- PROVIDED DATA:
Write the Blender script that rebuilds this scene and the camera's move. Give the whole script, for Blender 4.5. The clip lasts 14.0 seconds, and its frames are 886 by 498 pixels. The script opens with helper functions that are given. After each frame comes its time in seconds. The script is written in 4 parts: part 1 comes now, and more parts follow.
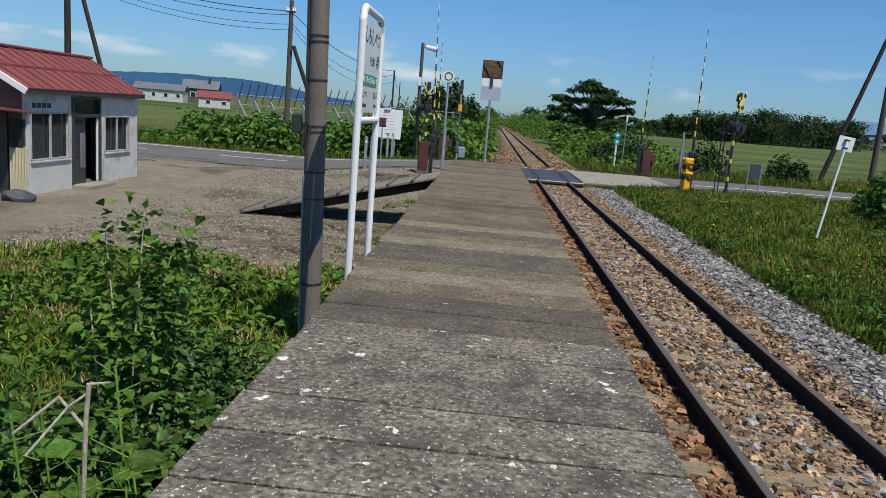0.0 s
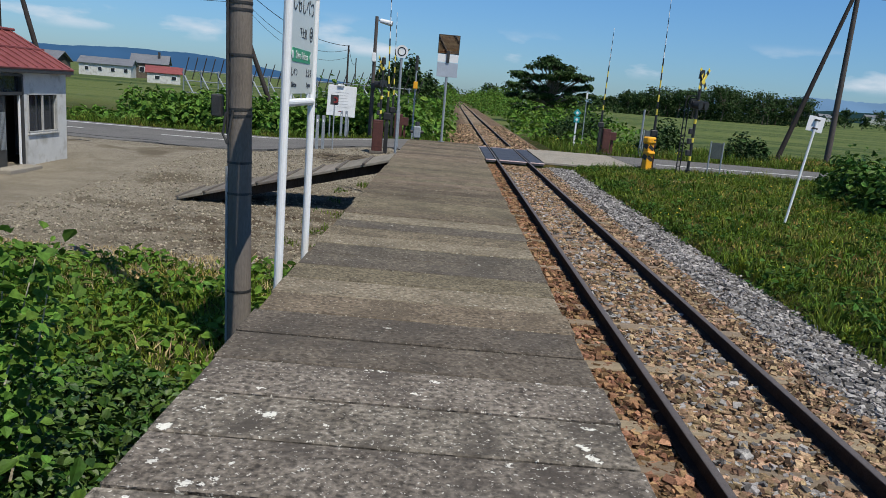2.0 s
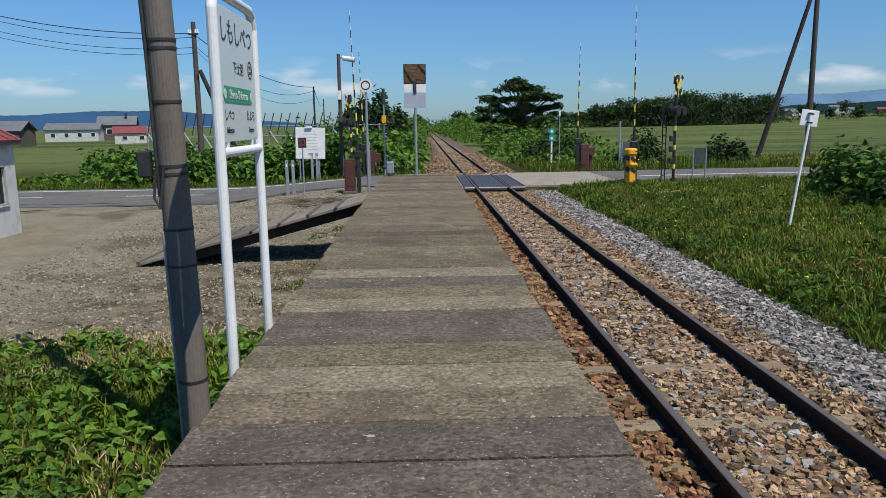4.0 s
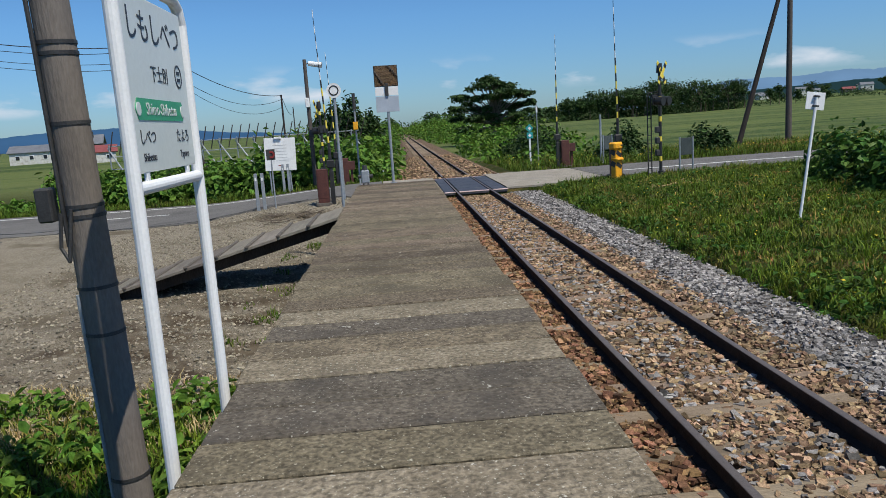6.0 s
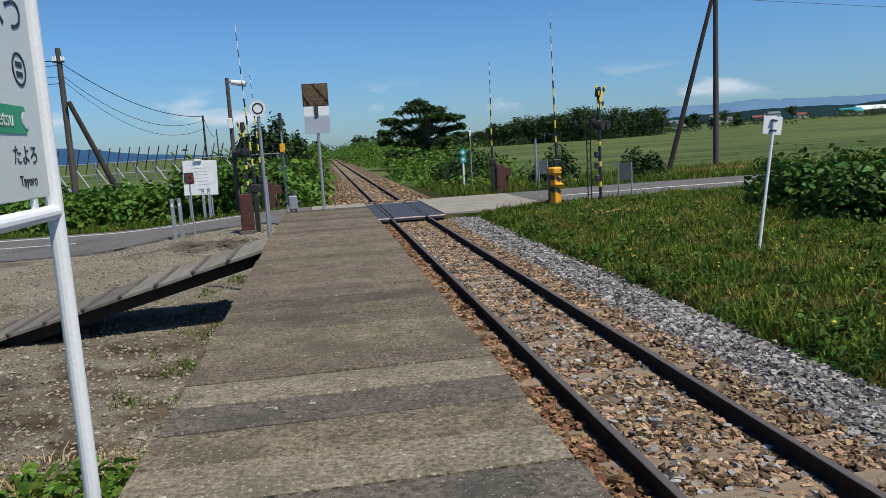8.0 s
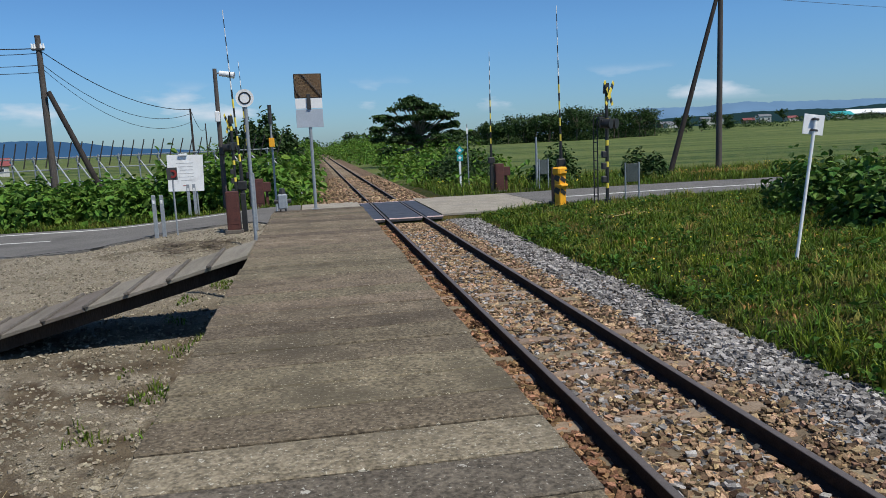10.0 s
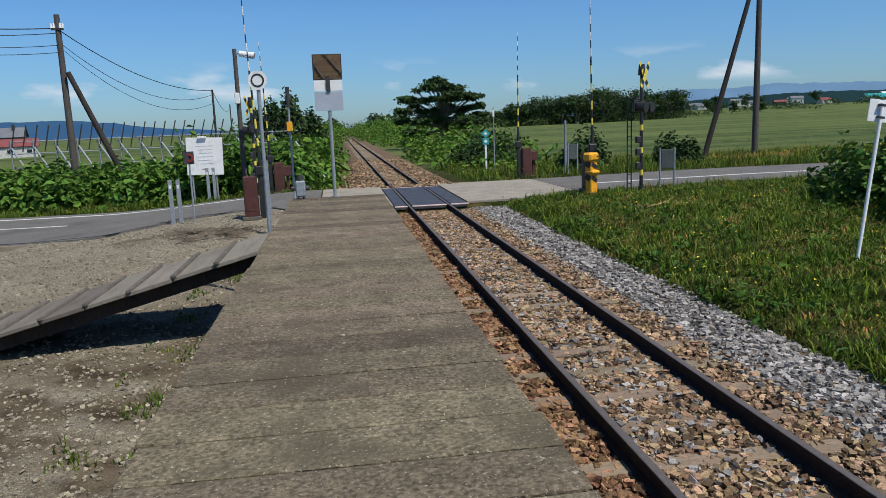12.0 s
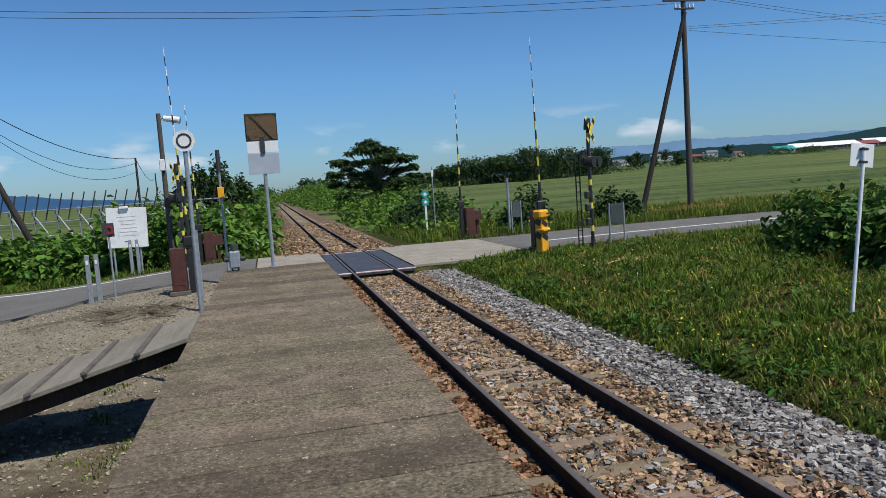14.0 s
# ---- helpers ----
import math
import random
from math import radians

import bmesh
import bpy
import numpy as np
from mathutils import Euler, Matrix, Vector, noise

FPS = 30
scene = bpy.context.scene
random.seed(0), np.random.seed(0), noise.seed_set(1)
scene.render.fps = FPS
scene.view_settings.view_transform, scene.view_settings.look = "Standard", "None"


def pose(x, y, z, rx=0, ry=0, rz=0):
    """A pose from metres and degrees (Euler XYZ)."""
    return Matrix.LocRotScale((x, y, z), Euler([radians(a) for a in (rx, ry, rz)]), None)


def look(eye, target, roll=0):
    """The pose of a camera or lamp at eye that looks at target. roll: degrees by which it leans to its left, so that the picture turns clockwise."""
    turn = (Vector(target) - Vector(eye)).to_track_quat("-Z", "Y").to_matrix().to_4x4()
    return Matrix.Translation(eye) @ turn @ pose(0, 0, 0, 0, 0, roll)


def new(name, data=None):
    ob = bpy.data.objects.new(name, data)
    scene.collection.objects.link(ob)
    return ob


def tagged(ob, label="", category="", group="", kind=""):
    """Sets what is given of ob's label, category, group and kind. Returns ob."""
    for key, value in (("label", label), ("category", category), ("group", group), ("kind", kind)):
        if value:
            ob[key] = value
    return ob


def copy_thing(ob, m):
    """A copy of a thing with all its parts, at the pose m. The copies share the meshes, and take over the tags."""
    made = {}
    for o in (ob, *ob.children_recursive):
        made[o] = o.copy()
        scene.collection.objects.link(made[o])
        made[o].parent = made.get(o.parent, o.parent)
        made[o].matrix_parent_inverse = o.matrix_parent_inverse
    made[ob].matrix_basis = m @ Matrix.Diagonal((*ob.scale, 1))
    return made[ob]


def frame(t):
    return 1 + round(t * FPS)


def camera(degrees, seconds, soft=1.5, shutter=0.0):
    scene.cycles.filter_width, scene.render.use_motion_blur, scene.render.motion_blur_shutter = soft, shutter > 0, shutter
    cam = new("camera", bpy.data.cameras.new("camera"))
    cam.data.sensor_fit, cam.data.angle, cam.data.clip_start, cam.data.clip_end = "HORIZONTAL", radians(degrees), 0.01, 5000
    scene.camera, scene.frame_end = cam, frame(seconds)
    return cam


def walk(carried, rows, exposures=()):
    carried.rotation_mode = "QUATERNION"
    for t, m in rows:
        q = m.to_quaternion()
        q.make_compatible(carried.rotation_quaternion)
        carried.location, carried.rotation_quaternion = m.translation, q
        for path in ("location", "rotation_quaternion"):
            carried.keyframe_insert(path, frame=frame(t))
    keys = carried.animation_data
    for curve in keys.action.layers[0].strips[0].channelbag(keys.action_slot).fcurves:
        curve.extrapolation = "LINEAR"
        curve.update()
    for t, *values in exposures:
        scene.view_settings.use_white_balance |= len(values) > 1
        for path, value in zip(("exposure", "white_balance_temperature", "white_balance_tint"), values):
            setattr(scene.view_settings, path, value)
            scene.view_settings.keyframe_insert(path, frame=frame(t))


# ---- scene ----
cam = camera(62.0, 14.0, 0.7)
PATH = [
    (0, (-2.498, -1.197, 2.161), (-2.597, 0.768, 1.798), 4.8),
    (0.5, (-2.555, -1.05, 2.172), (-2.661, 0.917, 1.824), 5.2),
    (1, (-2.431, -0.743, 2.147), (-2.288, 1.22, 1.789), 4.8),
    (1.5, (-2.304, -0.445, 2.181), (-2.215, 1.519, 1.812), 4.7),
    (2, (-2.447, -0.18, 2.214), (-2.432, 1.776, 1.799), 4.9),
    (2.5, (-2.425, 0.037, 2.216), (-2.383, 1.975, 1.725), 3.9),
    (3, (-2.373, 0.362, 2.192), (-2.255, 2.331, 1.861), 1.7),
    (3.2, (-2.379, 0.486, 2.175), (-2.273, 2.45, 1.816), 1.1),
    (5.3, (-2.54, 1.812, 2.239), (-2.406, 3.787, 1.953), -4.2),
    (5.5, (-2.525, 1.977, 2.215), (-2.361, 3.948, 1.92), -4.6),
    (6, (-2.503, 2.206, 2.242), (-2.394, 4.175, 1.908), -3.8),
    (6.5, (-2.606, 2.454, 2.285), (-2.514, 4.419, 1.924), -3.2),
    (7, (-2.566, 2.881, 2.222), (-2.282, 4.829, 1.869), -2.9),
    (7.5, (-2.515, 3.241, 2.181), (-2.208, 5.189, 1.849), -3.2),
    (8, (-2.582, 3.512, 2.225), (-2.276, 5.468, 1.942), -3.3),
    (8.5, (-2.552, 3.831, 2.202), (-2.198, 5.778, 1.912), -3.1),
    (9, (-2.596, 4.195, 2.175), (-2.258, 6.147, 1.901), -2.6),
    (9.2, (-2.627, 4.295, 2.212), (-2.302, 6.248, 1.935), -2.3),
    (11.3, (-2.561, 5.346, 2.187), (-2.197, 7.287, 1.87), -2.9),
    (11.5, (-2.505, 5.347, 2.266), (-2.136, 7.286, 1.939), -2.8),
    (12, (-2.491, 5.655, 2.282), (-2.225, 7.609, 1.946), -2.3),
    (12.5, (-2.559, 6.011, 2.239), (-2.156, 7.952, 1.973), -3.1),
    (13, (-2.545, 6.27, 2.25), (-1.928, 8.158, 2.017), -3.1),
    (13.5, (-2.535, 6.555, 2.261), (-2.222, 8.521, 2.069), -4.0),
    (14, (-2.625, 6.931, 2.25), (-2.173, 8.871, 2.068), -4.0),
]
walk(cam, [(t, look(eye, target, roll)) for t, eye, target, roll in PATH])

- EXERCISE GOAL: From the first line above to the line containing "of a camera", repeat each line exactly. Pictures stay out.

- WRITTEN ANSWER:
Write the Blender script that rebuilds this scene and the camera's move. Give the whole script, for Blender 4.5. The clip lasts 14.0 seconds, and its frames are 886 by 498 pixels. The script opens with helper functions that are given. After each frame comes its time in seconds. The script is written in 4 parts: part 1 comes now, and more parts follow.
0.0 s
2.0 s
4.0 s
6.0 s
8.0 s
10.0 s
12.0 s
14.0 s
# ---- helpers ----
import math
import random
from math import radians

import bmesh
import bpy
import numpy as np
from mathutils import Euler, Matrix, Vector, noise

FPS = 30
scene = bpy.context.scene
random.seed(0), np.random.seed(0), noise.seed_set(1)
scene.render.fps = FPS
scene.view_settings.view_transform, scene.view_settings.look = "Standard", "None"


def pose(x, y, z, rx=0, ry=0, rz=0):
    """A pose from metres and degrees (Euler XYZ)."""
    return Matrix.LocRotScale((x, y, z), Euler([radians(a) for a in (rx, ry, rz)]), None)


def look(eye, target, roll=0):
    """The pose of a camera or lamp at eye that looks at target. roll: degrees by which it leans to its left, so that the picture turns clockwise."""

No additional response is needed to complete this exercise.